Precisamente, até que ponto os tiranos e seus assessores são os únicos culpados? Num dos pontos mais importantes desta obra questiona-se que o sistema é culpado, mas que cada um de nós que aceitamos e colocamos tais sistemas no poder e em funcionamento somos tão culpados quanto! É um dos momentos mais brilhantes da obra, quando “V” toma a rede estatal de TV e faz um julgamento sobre a própria espécie humana. Fantástico. Além de oferecer uma reflexão constante, a obra é rica em referências culturais na música, teatro, literatura. Algumas eu só pude compreender anos depois, conforme fui adentrando pelos caminhos da cultura. Devo dizer que esta obra nos encoraja nas devidas proporções a empreender esta batalha pela disseminação cultural e comigo não foi diferente. Sua influência foi grande.


Falando propriamente sobre a história ela acontece em um passado alternativo e futurista. Em tal realidade, um partido de Totalitário de extrema direita assume o poder na Inglaterra após uma guerra nuclear. Moore lança mão de similaridades entre o seu partido da “Chama Nórdica” e os regimes fascistas e nazistas ocorridos na Alemanha e Itália. Um tapa na cara oferecido pelo autor que via na sociedade britânica, nos tempos da “dama de ferro” Margaret Tatcher, uma tendência a intolerância. Tais alusões são notáveis devido ao fato do governo ter o controle sobre a mídia, a existência de uma polícia secreta, campos de concentração para minorias raciais e sexuais. Também inspira-se em Hannah Arendt no seu livro "Origens do totalitarismo" de 1951. Observamos ainda um sistema de monitoramento feito por câmeras nos moldes de "1984", de George Orwell, escrito em 1948. A história começa após o fim do conflito político e com os campos de concentração desativados. A população ainda que dominada e infeliz aceita a situação, até que surge "V" — um Anarquista que veste uma máscara estilizada de Guy Fawkes e é possuidor de uma vasta gama de habilidades e recursos. Ele então inicia uma elaborada e teatral campanha para derrubar o Estado. No processo, conhece Evey, garota que perdeu os pais durante a guerra. 
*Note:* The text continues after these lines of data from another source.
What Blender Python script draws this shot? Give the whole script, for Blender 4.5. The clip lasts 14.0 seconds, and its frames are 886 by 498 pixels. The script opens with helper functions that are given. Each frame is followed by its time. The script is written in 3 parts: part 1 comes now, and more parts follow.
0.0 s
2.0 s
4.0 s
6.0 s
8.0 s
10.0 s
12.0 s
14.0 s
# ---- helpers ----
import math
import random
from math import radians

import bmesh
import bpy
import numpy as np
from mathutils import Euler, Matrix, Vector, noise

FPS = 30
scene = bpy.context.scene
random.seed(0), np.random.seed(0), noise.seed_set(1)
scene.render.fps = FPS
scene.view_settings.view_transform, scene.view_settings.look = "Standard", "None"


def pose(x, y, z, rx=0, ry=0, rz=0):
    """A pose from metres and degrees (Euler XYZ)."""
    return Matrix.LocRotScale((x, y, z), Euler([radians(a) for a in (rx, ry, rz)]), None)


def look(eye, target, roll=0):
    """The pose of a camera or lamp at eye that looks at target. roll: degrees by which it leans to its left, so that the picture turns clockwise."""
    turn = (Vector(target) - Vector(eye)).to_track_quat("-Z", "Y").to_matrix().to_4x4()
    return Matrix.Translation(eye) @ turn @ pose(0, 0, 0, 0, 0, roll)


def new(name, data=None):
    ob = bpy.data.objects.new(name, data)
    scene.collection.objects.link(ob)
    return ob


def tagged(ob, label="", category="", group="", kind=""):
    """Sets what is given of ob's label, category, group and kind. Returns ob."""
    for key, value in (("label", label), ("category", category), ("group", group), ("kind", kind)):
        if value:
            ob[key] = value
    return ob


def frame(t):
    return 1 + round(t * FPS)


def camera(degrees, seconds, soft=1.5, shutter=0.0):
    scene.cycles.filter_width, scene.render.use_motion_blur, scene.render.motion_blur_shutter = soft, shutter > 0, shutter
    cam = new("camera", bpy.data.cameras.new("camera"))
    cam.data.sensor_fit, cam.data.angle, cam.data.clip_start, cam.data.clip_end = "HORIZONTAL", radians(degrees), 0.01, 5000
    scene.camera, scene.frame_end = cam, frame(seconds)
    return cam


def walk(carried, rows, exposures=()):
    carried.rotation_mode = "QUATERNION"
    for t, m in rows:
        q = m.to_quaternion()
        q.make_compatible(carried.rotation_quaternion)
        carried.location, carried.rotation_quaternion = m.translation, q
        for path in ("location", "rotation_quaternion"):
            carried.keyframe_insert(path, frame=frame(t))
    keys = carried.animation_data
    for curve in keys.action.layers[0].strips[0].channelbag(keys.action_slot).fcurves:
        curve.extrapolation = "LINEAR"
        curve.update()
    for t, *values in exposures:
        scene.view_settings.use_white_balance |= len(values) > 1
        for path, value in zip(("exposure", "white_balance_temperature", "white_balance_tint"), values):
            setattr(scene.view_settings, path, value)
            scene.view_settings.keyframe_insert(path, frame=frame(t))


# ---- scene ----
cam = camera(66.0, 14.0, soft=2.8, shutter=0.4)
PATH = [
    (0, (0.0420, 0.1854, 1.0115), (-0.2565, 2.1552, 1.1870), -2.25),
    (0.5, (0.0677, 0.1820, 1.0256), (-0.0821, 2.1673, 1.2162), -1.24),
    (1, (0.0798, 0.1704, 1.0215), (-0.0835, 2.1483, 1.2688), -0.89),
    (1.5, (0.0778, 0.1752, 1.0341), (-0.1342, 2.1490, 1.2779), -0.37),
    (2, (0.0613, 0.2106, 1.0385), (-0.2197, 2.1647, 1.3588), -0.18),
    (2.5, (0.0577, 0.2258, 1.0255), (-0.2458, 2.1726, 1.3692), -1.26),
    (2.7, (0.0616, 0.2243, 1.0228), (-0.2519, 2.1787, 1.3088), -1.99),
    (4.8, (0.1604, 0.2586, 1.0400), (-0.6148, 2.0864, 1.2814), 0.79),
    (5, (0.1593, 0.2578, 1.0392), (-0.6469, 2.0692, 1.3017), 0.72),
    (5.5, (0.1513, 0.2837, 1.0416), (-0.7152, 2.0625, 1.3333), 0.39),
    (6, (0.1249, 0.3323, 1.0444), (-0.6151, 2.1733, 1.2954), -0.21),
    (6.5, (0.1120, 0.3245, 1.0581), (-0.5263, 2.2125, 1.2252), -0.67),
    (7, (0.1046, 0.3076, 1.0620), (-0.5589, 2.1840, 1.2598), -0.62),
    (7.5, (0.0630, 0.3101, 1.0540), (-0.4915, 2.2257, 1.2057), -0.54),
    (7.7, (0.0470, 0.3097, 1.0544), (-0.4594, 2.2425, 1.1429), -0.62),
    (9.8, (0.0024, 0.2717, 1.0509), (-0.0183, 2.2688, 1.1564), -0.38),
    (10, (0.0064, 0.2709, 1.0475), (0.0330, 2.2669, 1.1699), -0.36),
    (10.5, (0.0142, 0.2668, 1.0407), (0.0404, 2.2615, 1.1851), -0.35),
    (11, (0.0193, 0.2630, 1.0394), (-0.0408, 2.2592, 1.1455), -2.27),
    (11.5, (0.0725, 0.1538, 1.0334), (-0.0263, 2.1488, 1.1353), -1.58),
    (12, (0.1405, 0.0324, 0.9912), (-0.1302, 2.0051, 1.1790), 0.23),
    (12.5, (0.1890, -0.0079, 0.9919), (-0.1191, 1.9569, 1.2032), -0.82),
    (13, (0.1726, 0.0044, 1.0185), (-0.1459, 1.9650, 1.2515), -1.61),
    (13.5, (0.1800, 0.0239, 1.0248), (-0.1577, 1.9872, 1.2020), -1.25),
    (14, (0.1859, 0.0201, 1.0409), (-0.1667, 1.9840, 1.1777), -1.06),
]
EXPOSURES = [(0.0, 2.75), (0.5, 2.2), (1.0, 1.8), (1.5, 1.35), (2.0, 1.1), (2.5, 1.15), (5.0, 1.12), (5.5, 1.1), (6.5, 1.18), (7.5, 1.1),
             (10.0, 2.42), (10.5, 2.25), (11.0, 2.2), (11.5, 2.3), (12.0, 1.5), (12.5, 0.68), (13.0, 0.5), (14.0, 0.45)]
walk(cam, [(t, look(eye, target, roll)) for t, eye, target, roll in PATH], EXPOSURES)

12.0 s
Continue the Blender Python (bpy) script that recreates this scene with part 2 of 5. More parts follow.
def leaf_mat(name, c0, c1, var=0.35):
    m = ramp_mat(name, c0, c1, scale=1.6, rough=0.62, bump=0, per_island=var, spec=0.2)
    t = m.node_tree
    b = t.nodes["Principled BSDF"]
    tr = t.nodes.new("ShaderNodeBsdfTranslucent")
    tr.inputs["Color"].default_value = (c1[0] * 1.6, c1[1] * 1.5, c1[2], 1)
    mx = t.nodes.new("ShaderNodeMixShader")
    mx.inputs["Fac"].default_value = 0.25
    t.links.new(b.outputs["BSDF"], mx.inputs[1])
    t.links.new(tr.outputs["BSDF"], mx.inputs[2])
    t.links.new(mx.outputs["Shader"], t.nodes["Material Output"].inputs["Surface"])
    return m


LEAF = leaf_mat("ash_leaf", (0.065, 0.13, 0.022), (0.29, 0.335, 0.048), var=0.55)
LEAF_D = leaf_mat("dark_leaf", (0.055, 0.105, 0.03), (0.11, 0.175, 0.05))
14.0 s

Contrapondo-se a atitude da massa, “V” não é complacente. Planeja e executa um plano tão preciso de queda do estado que se assimila a arrumação de peças de dominó: precisão e paciência na elaboração, mas que depois da queda da primeira peça, nada mais pode impedir o movimento. Não à toa, Moore e Lloyd se utilizam desta imagem. Esta precisão foi sintetizada nas palavras de Evey: “Quão sábia foi sua ‘Vendetta’. Quase uma cirurgia. Você não apenas cortou sua carne, você esquartejou suas ideologias!”


“V” prepara o caminho destruindo o sistema. Foi tão violento, porém mais preciso do que ele, por isso foi uma vingança. Uma ironia, já que V foi uma vítima deste sistema. Um experimento que não deu certo. Um Frankenstein que se voltou contra seu criador (provavelmente, mais uma referência implícita). Mas, depois abre o caminho para um mundo melhor...de reconstrução.

“V” é uma obra magnífica. Reflexiva. Não deixem de ler..


Curiosidades:

  • O enredo mostra a ascensão, o auge e a queda de um regime totalitário futurista firmado na Inglaterra.
  • Nas histórias em quadrinhos, o nome do ditador deste regime é "Adam James Susan".
  • No enredo, a bandeira do partido que sustentava o regime totalitário possuía um símbolo com formas geométricas e ângulos retos, tal qual a suástica nazista. Além disto, a bandeira era de cores preta e vermelha, uma inversão das cores utilizadas pelo Partido Nacional Socialista Alemão (Partido Nazista);
  • Existe no enredo uma polícia secreta, chamada em português de Dedos (inglês: fingers). No regime nazista havia também uma polícia secreta, a Gestapo;
  • Há uma forte crítica ao clero no enredo, mostrando escândalos de pedofilia, assassinatos, e busca pelo poder. Além do mais, no enredo, há um acobertamento por parte do clero (provavelmente anglicano) às experiências feitas em seres humanos.